AIM> Skip the pictures and quote all of the lines exactly.

┌──

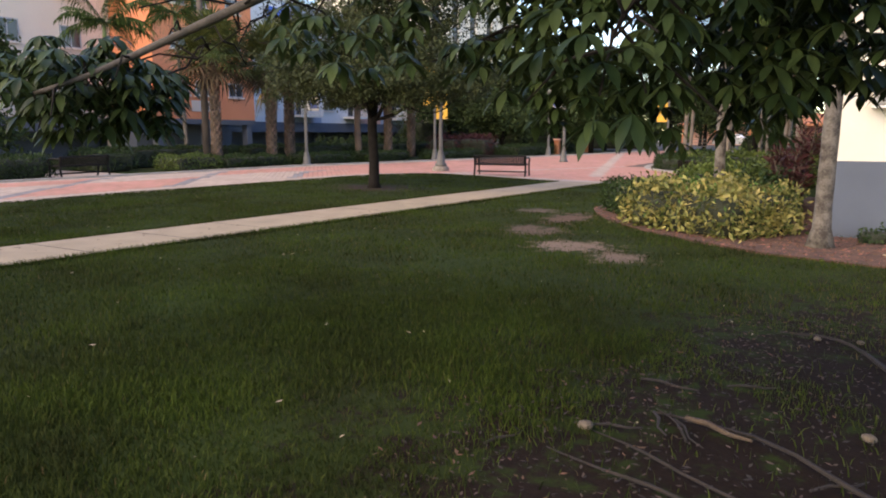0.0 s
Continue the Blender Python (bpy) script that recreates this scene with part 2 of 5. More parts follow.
def thing(name, label, category, place=(0, 0, 0), turn=0.0, group="", kind=""):
    e = new(name)
    e.empty_display_size = 0.2
    e.matrix_world = pose(*place, 0, 0, turn)
    return tagged(e, label, category, group, kind)


def box(bm, x0, x1, y0, y1, z0, z1, bevel=0.0):
    m = Matrix.Translation(((x0 + x1) / 2, (y0 + y1) / 2, (z0 + z1) / 2)) @ Matrix.Diagonal((abs(x1 - x0), abs(y1 - y0), abs(z1 - z0), 1))
    r = bmesh.ops.create_cube(bm, size=1, matrix=m)
    if bevel:
        es = list({e for v in r["verts"] for e in v.link_edges})
        bmesh.ops.bevel(bm, geom=es, offset=bevel, segments=2, affect="EDGES", profile=0.5)
    return bm


def boxed(*a, bevel=0.0):
    return box(bmesh.new(), *a, bevel=bevel)


def lathe(profile, segs=14, bm=None, at=(0, 0, 0)):
    """A turned body from (radius, height) pairs."""
    bm = bm or bmesh.new()
    rings = []
    for r, z in profile:
        rings.append([bm.verts.new((at[0] + r * math.cos(2 * math.pi * k / segs), at[1] + r * math.sin(2 * math.pi * k / segs), at[2] + z)) for k in range(segs)])
    for a, b in zip(rings, rings[1:]):
        for k in range(segs):
            bm.faces.new((a[k], a[(k + 1) % segs], b[(k + 1) % segs], b[k]))
    bm.faces.new(rings[0][::-1])
    bm.faces.new(rings[-1])
    return bm


def tube(points, radii, segs=8, bm=None, wobble=0.0):
    """A tapered limb along points."""
    bm = bm or bmesh.new()
    pts = [Vector(p) for p in points]
    rings = []
    for i, p in enumerate(pts):
        d = (pts[min(i + 1, len(pts) - 1)] - pts[max(i - 1, 0)]).normalized()
        a = d.cross(Vector((0, 0, 1)) if abs(d.z) < 0.9 else Vector((1, 0, 0))).normalized()
        b = d.cross(a)
        ring = []
        for k in range(segs):
            an = 2 * math.pi * k / segs
            r = radii[i] * (1 + wobble * noise.noise(p * 3 + Vector((math.cos(an), math.sin(an), i * 0.37)) * 2))
            ring.append(bm.verts.new(p + (a * math.cos(an) + b * math.sin(an)) * r))
        rings.append(ring)
    for a, b in zip(rings, rings[1:]):
        for k in range(segs):
            bm.faces.new((a[k], a[(k + 1) % segs], b[(k + 1) % segs], b[k]))
    bm.faces.new(rings[0][::-1])
    bm.faces.new(rings[-1])
    return bm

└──

ANSWER FOR THIS EXERCISE>
0.0 s
Continue the Blender Python (bpy) script that recreates this scene with part 2 of 5. More parts follow.
def thing(name, label, category, place=(0, 0, 0), turn=0.0, group="", kind=""):
    e = new(name)
    e.empty_display_size = 0.2
    e.matrix_world = pose(*place, 0, 0, turn)
    return tagged(e, label, category, group, kind)


def box(bm, x0, x1, y0, y1, z0, z1, bevel=0.0):
    m = Matrix.Translation(((x0 + x1) / 2, (y0 + y1) / 2, (z0 + z1) / 2)) @ Matrix.Diagonal((abs(x1 - x0), abs(y1 - y0), abs(z1 - z0), 1))
    r = bmesh.ops.create_cube(bm, size=1, matrix=m)
    if bevel:
        es = list({e for v in r["verts"] for e in v.link_edges})
        bmesh.ops.bevel(bm, geom=es, offset=bevel, segments=2, affect="EDGES", profile=0.5)
    return bm


def boxed(*a, bevel=0.0):
    return box(bmesh.new(), *a, bevel=bevel)


def lathe(profile, segs=14, bm=None, at=(0, 0, 0)):
    """A turned body from (radius, height) pairs."""
    bm = bm or bmesh.new()
    rings = []
    for r, z in profile:
        rings.append([bm.verts.new((at[0] + r * math.cos(2 * math.pi * k / segs), at[1] + r * math.sin(2 * math.pi * k / segs), at[2] + z)) for k in range(segs)])
    for a, b in zip(rings, rings[1:]):
        for k in range(segs):
            bm.faces.new((a[k], a[(k + 1) % segs], b[(k + 1) % segs], b[k]))
    bm.faces.new(rings[0][::-1])
    bm.faces.new(rings[-1])
    return bm


def tube(points, radii, segs=8, bm=None, wobble=0.0):
    """A tapered limb along points."""
    bm = bm or bmesh.new()
    pts = [Vector(p) for p in points]
    rings = []
    for i, p in enumerate(pts):
        d = (pts[min(i + 1, len(pts) - 1)] - pts[max(i - 1, 0)]).normalized()
        a = d.cross(Vector((0, 0, 1)) if abs(d.z) < 0.9 else Vector((1, 0, 0))).normalized()
        b = d.cross(a)
        ring = []
        for k in range(segs):
            an = 2 * math.pi * k / segs
            r = radii[i] * (1 + wobble * noise.noise(p * 3 + Vector((math.cos(an), math.sin(an), i * 0.37)) * 2))
            ring.append(bm.verts.new(p + (a * math.cos(an) + b * math.sin(an)) * r))
        rings.append(ring)
    for a, b in zip(rings, rings[1:]):
        for k in range(segs):
            bm.faces.new((a[k], a[(k + 1) % segs], b[(k + 1) % segs], b[k]))
    bm.faces.new(rings[0][::-1])
    bm.faces.new(rings[-1])
    return bm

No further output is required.